Travelling with a buggy is a breeze at the Design Museum thanks to its spacious layout and lift access. Babies will love the immersive installations, and older kids can get to grips with design basics thanks to creative workshops. The permanent collections are free to visit, as are temporary shows for kids under six, but you’ll need to book ahead for the most popular ones.

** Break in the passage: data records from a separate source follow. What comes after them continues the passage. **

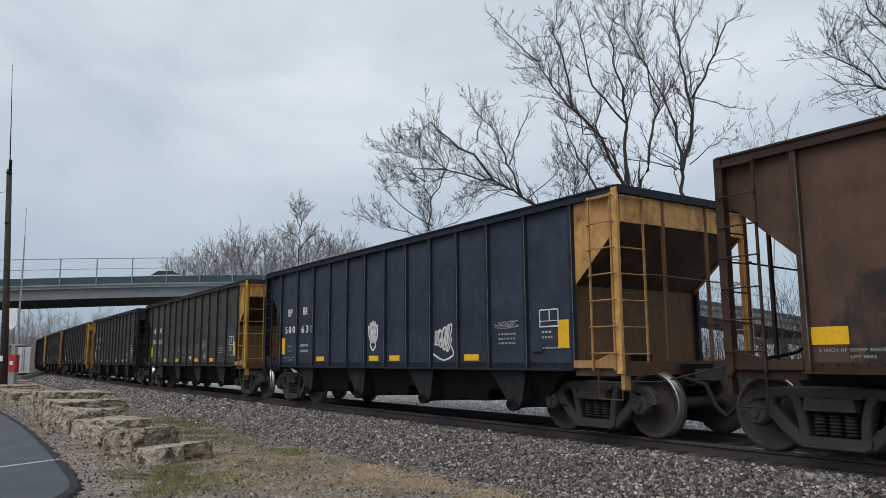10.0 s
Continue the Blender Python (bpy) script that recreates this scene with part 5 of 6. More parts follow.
bare_tree("tree", (-28.73, 109, 0), [
    ([(0.0, 0.0, -0.1), (0.0, 0.0, 4.7), (-0.2, 0.3, 7.9), (-0.1, 0.5, 12.9)], 0.16, 1),
    ([(-0.1, 0.0, 7.9), (-0.6, -2.4, 12.2), (-1.3, -4.7, 17.8)], 0.09),
    ([(-0.1, 0.0, 9.0), (-0.8, -0.1, 13.1), (-1.7, -0.2, 18.1)], 0.09),
    ([(-0.2, 0.0, 10.2), (-1.1, 0.5, 13.8), (-2.2, 1.0, 19.8)], 0.09),
    ([(-0.1, 0.0, 7.9), (0.7, -3.9, 12.0), (1.4, -7.7, 18.5)], 0.09),
    ([(-0.1, 0.0, 9.0), (-1.1, 3.6, 13.4), (-2.2, 7.1, 21.4)], 0.09),
    ([(-0.2, 0.0, 10.2), (0.6, -2.2, 13.5), (1.4, -4.3, 18.0)], 0.09),
    ([(-0.1, 0.0, 7.9), (0.8, -0.5, 12.3), (1.8, -1.0, 18.0)], 0.09),
    ([(-0.1, 0.0, 9.0), (1.9, -4.3, 12.6), (4.1, -8.7, 17.2)], 0.09),
], .2, 33, 2, 1.5, 0.0095, "distant bare winter tree", mats=("farbark", "fartwig"), group="distant bare trees past the bridge")
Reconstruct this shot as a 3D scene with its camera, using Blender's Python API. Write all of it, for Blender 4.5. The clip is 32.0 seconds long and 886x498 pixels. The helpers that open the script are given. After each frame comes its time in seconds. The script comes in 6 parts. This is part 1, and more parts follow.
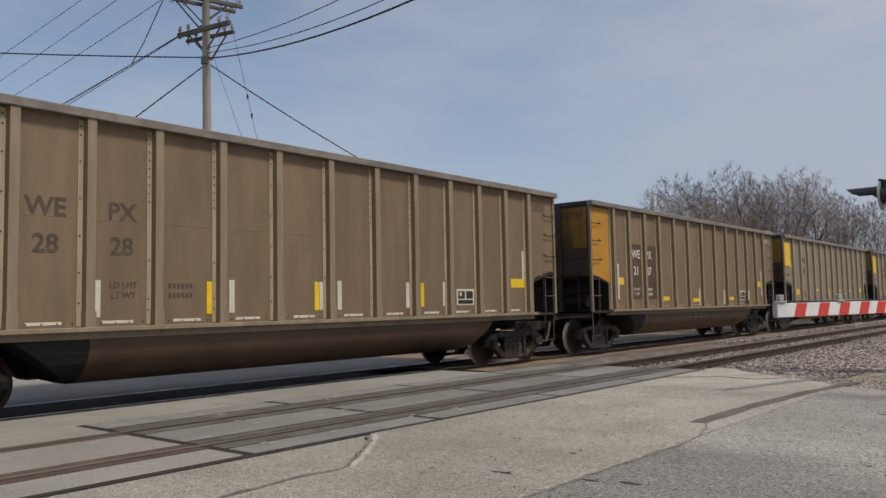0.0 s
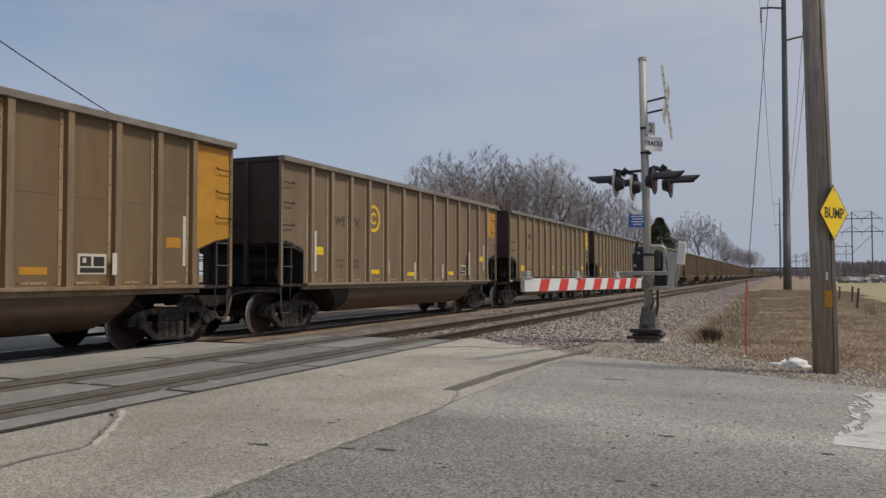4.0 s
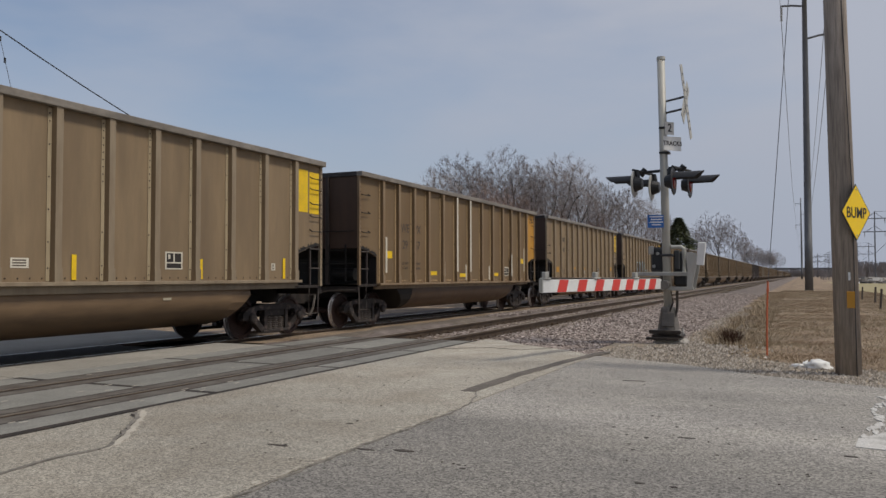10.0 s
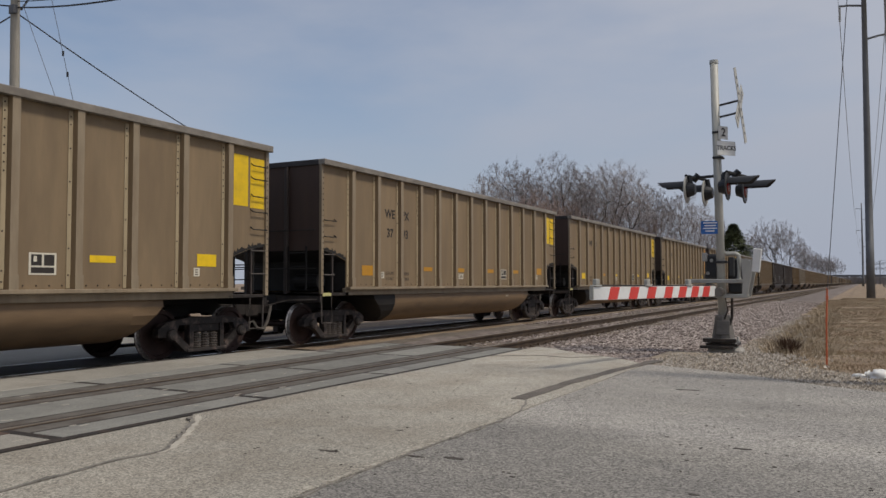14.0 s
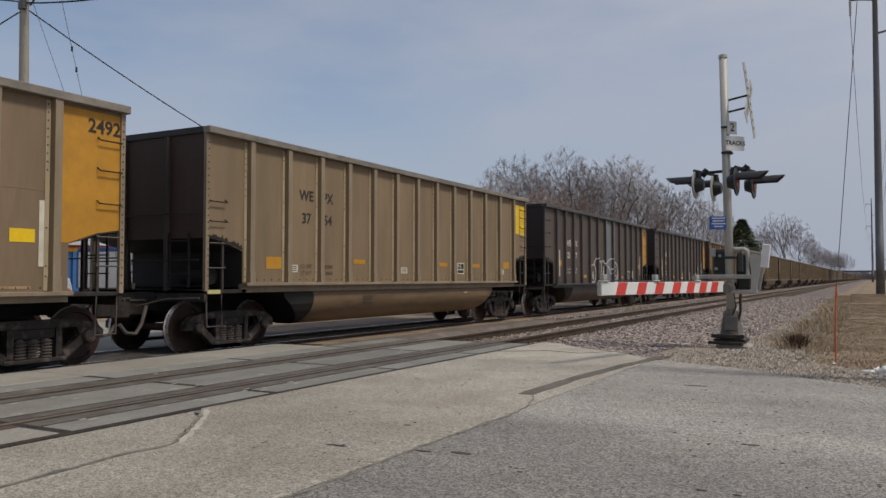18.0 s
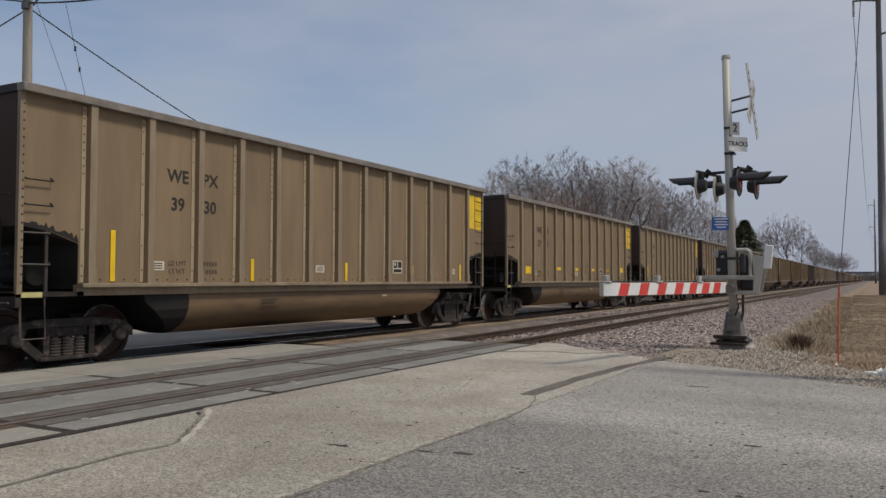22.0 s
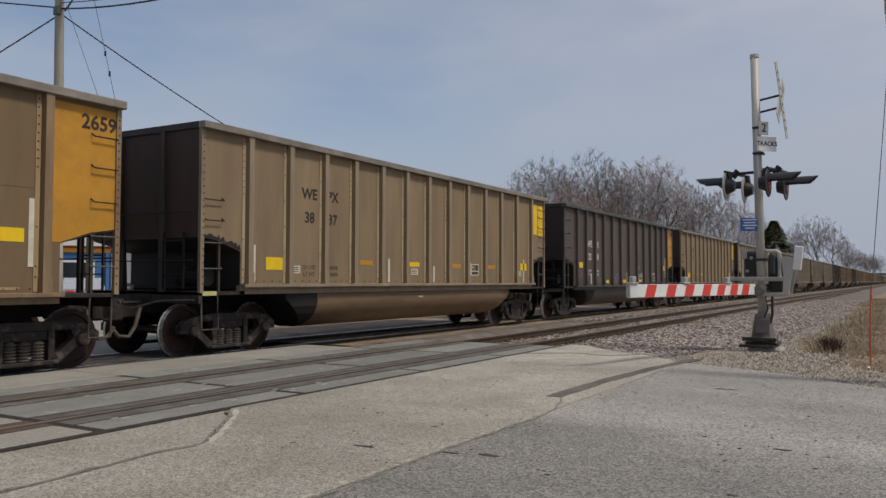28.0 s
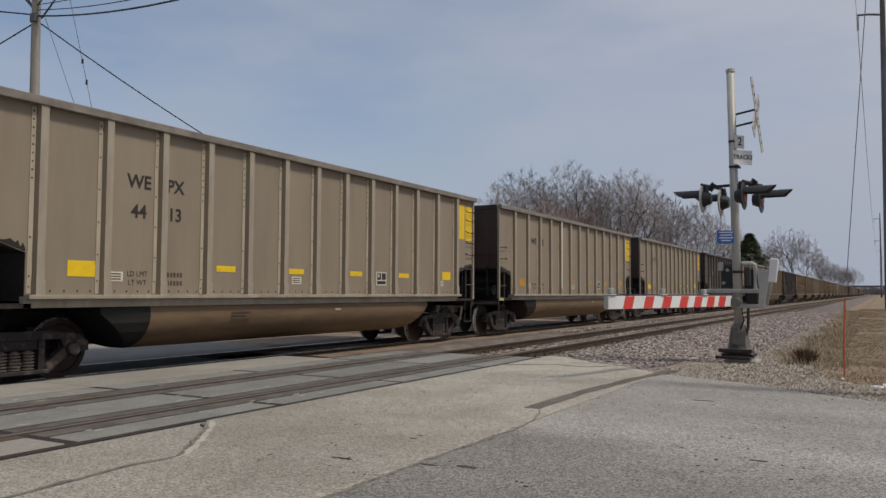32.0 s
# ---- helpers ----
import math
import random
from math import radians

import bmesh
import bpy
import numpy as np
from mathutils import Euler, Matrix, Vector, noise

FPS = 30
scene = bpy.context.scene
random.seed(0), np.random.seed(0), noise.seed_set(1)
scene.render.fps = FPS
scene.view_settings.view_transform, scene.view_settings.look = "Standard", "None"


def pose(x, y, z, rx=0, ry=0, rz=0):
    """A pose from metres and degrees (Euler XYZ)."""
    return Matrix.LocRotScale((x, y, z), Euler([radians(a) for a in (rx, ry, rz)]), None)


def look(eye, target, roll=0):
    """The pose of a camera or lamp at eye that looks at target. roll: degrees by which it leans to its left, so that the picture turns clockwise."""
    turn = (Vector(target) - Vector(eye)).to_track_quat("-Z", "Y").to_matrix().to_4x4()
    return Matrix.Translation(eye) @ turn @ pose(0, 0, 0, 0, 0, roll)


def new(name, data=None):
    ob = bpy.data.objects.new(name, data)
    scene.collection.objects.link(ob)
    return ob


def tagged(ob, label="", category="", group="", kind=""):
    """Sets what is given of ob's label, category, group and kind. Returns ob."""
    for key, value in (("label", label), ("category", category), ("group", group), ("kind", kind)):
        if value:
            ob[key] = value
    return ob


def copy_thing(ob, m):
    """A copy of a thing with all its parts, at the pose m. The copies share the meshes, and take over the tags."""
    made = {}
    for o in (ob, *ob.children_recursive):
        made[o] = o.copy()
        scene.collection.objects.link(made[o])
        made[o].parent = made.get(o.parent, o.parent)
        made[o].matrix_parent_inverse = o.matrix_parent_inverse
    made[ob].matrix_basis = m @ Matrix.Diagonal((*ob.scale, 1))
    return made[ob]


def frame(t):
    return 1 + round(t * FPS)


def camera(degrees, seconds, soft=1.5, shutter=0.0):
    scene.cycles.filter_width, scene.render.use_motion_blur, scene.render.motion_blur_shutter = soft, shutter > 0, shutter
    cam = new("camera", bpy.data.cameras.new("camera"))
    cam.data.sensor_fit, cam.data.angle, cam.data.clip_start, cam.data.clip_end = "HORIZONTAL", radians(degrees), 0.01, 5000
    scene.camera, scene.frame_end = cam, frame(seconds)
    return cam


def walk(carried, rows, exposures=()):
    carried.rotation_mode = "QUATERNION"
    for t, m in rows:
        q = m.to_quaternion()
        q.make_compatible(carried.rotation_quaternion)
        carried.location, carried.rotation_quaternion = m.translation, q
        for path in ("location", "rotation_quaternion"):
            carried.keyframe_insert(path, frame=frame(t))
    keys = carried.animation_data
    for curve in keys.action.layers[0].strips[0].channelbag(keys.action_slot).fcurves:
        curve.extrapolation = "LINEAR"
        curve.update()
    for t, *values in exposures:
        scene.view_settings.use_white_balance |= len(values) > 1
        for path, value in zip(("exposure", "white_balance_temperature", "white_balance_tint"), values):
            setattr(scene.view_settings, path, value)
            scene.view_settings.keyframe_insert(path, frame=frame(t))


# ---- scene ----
EYE = (0.0, 0.0, 1.24)
cam = camera(58.2, 32.0)
# seconds, yaw, pitch, roll: the camera stands on one spot and turns in the hand
TURNS = [
    (0, 39.79, 4.09, 1.13), (0.5, 40.0, 3.9, 1.05), (1, 40.23, 3.73, 0.88), (1.2, 39.45, 3.52, 0.80), (1.4, 36.40, 3.25, 0.75), (1.5, 34.33, 3.10, 0.72), (1.6, 31.30, 2.92, 0.40),
    (1.8, 26.90, 2.55, -0.20),
    (2, 24.66, 2.2, -0.58), (2.2, 23.30, 2.02, -0.60), (2.5, 22.83, 1.66, -0.39), (4.5, 22.80, 1.95, 0.19), (5, 21.93, 1.81, 0.21),
    (5.5, 21.92, 1.85, 0.23), (6, 22.20, 2.06, 0.16), (6.5, 22.34, 2.23, 0.26), (7, 22.53, 2.17, 0.19),
    (7.5, 22.89, 1.97, 0.25), (8, 23.36, 2.09, 0.39), (8.5, 23.68, 1.77, 0.24), (9, 23.93, 1.98, 0.19),
    (9.5, 24.07, 2.02, 0.19), (10, 24.21, 1.95, 0.09), (10.5, 24.82, 1.91, 0.05), (11, 25.15, 2.10, 0.13),
    (11.5, 25.32, 2.13, 0.22), (12, 25.51, 1.92, 0.09), (12.5, 26.39, 1.74, -0.00), (13, 27.52, 2.06, -0.08),
    (13.5, 27.72, 2.26, 0.04), (14, 27.76, 2.47, 0.08), (14.5, 27.91, 2.38, 0.15), (16.5, 27.97, 2.18, 0.11),
    (17, 28.29, 2.12, 0.02), (17.5, 28.19, 2.16, -0.05), (18, 28.30, 2.12, -0.01), (18.5, 28.23, 2.25, 0.03),
    (19, 28.77, 2.19, -0.04), (19.5, 28.18, 2.09, 0.20), (20, 27.99, 1.90, 0.18), (20.5, 28.24, 2.00, 0.19),
    (21, 28.26, 1.95, 0.01), (21.5, 28.25, 1.85, 0.08), (22, 28.46, 2.14, -0.13), (22.5, 28.81, 2.34, -0.14),
    (23, 28.88, 2.17, -0.22), (23.5, 29.00, 2.07, -0.23), (24, 28.98, 1.95, -0.29), (24.5, 29.33, 1.93, -0.36),
    (25, 29.66, 2.15, -0.50), (25.5, 29.69, 2.29, -0.48), (27.5, 29.94, 2.11, -0.08), (28, 30.28, 2.24, -0.14),
    (28.5, 30.29, 2.63, -0.12), (29, 30.44, 2.88, -0.25), (29.5, 30.02, 2.83, -0.38), (30, 29.36, 2.89, -0.30),
    (30.5, 28.76, 3.04, -0.34), (31, 28.74, 3.07, -0.59), (31.5, 28.86, 3.20, -0.36), (32, 28.77, 3.04, -0.31),
]
walk(cam, [(t, pose(*EYE, 90 + p, r, w)) for t, w, p, r in TURNS], [(0, 0.09), (1.5, 0.09), (2.5, 0.06), (5, 0.0), (32, 0.0)])

# ---- sky and sun ----
SUN_WAY = Vector((0.54, 0.07, 0.84)).normalized()
world = bpy.data.worlds.new("sky")
scene.world = world
world.use_nodes = True
wn, wl = world.node_tree.nodes, world.node_tree.links
wn.clear()
sky = wn.new("ShaderNodeTexSky")
sky.sky_type, sky.sun_disc = "NISHITA", False
sky.sun_elevation, sky.sun_rotation = math.asin(SUN_WAY.z), math.atan2(SUN_WAY.x, SUN_WAY.y)
sky.air_density, sky.dust_density, sky.ozone_density = 1.0, 0.5, 2.0
coord = wn.new("ShaderNodeTexCoord")
squash = wn.new("ShaderNodeMapping")
squash.inputs["Scale"].default_value = (1.0, 1.0, 3.2)
squash.inputs["Rotation"].default_value = (0.25, 0.1, 0.6)
wl.new(coord.outputs["Generated"], squash.inputs["Vector"])
cloud = wn.new("ShaderNodeTexNoise")
cloud.inputs["Scale"].default_value, cloud.inputs["Detail"].default_value, cloud.inputs["Roughness"].default_value = 1.6, 7, 0.5
wl.new(squash.outputs[0], cloud.inputs["Vector"])
ramp = wn.new("ShaderNodeValToRGB")
ramp.color_ramp.elements[0].position, ramp.color_ramp.elements[0].color = 0.36, (0.2, 0.2, 0.2, 1)
ramp.color_ramp.elements[1].position, ramp.color_ramp.elements[1].color = 0.64, (0.92, 0.92, 0.92, 1)
bank = wn.new("ShaderNodeVectorMath")
bank.operation = "DOT_PRODUCT"
bank.inputs[1].default_value = (0.2, 0.0, 0.0)
wl.new(coord.outputs["Generated"], bank.inputs[0])
drift = wn.new("ShaderNodeMath")
drift.operation = "ADD"
drift.inputs[1].default_value = 0.1
wl.new(bank.outputs["Value"], drift.inputs[0])
amount = wn.new("ShaderNodeMath")
amount.operation = "ADD"
wl.new(cloud.outputs["Fac"], amount.inputs[0])
wl.new(drift.outputs[0], amount.inputs[1])
wl.new(amount.outputs[0], ramp.inputs["Fac"])
veil = wn.new("ShaderNodeMix")
veil.data_type = "RGBA"
wl.new(ramp.outputs["Color"], veil.inputs["Factor"])
wl.new(sky.outputs["Color"], veil.inputs[6])
veil.inputs[7].default_value = (4.4, 4.62, 5.3, 1)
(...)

Where to go with under-10s

Warner Bros Studio tour – The Making of Harry Potter

Studio Tour Dr, Leavesden WD25 7LR

Nearest stop: Watford train station

Less than 1 hour from London, the Harry Potter Studios in Leavesden are heaven for Potter fans and wizards in training. Discover secrets from behind the scenes, visit the sets and see costumes and accessories from the films. To find out more, have a look at our guide to the Studio tour.


London Transport Museum

Covent Garden Piazza, WC2E 7BB

Nearest Tube station: Covent Garden

Packed with models and retro posters, this museum charts the evolution of London transport from the 19th century onwards. A paradise for petrolheads and young speed freaks, its must-see exhibits include a train simulator and the world’s first steam locomotive. Kids even get their own interactive zone where they can dress up, role play and drive a real bus. Free for under-17s.


Clip 'n' Climb Chelsea

19 Michael Road, SW6 2ER

Nearest Tube station: Fulham Broadway

Get to grips with the world of climbing – an offbeat, family-friendly activity that’s great for kids with energy to burn. With dedicated sessions during off-peak hours, the centre’s fun and colourful indoor courses are open to kids as young as two. And, whether you’re a beginner or a pro, there’s a climbing wall for all levels, so you’ll feel safe as you conquer new heights. Book ahead.


Where to go with teens

Novelty Automation

1A Princeton Street, WC1R 4AY

Nearest Tube station: Holborn

Somewhere between an amusement arcade and an eccentric museum, Novelty Automation defies all categorisation. It’s filled with wacky automata created by inventor Tim Hunkin, more suitable for grown-ups and teenagers. Forget Super Mario and Pac-Man: try the 'Instant Eclipse', play ping-pong while on a bike or head off on a voyage via a flying carpet...


Junkyard Golf

88 Worship Street, EC2A 2BE

Nearest Tube station: Liverpool Street

Car wrecks, salvaged materials and bric-à-brac form the backdrop to this subterranean mini-golf spot with a distinctly 90s air. It’s open to under-18s – as long as they’re with an adult – from Sunday to Wednesday before 7pm. Music and a cocktail bar lend the venue a party atmosphere that appeals to teens and parents alike. Just be sure to book on the website to secure a slot.


Grant Museum of Zoology

Rockefeller Building, 21 University Street, WC1E 6DE

Nearest Tube station: Euston Square

This science museum, styled as a Victorian cabinet of curiosities, stands out from other zoology museums thanks to its small scale and huge array of rare specimens. Among the more notable exhibits: a skeleton of a quagga – an extinct cousin of the zebra – and a jar with 18 moles preserved in formaldehyde. Best of all, this intimate, unusual panorama of the animal kingdom is free to visit.